The nested helper function is recursive. helper iterates on its argument sequence, examining each item. When the current item equals goal, the search is finished, and helper breaks out of whatever number of levels of recursion it's in, using the following statement:

`raise Found, index_list+[index]`

When the current item is a nested sequence, helper calls itself recursively on the subsequence, with an updated index_list. If the recursive call returns normally, that branch of the search has proved fruitless (successful searches don't return normally, but rather raise a Found exception), so helper keeps looking. Note that helper checks for nested sequences via type tests for tuples and lists specifically; see Recipe 1.13 for alternative ways to perform this check.

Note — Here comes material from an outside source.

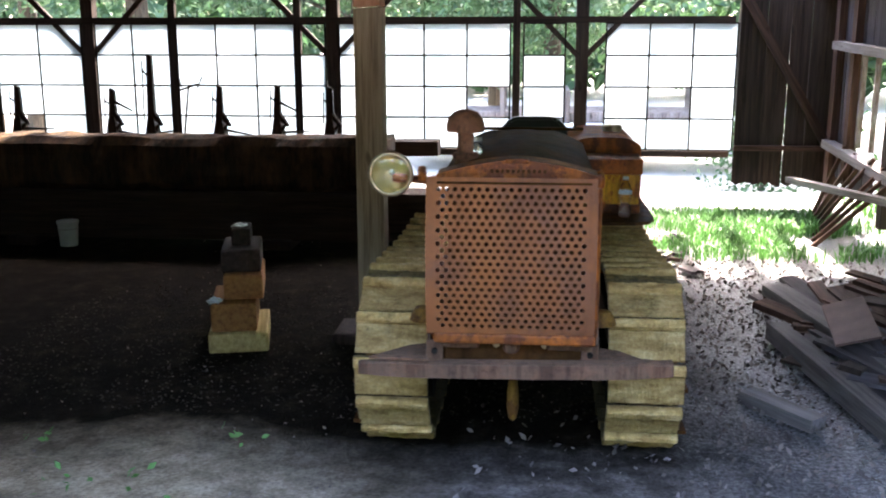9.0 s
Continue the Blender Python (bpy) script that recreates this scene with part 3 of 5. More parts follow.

This recipe is an interesting, although controversial, show-off for the concept of raising an exception as a way to return a value from deeply nested recursive calls. If using exceptions as building blocks for alternative control structures is ever appropriate, this case for their application surely would be. We avoid having to arrange some artificial means of signaling "found" versus "not found," and, even better, we avoid having to arrange for the complexity of returning from a deep stack of calls when the item has been found. In any case, this usage surely underscores how, in Python, exceptions can be used for conditions that are not errors, and indeed not even truly exceptional.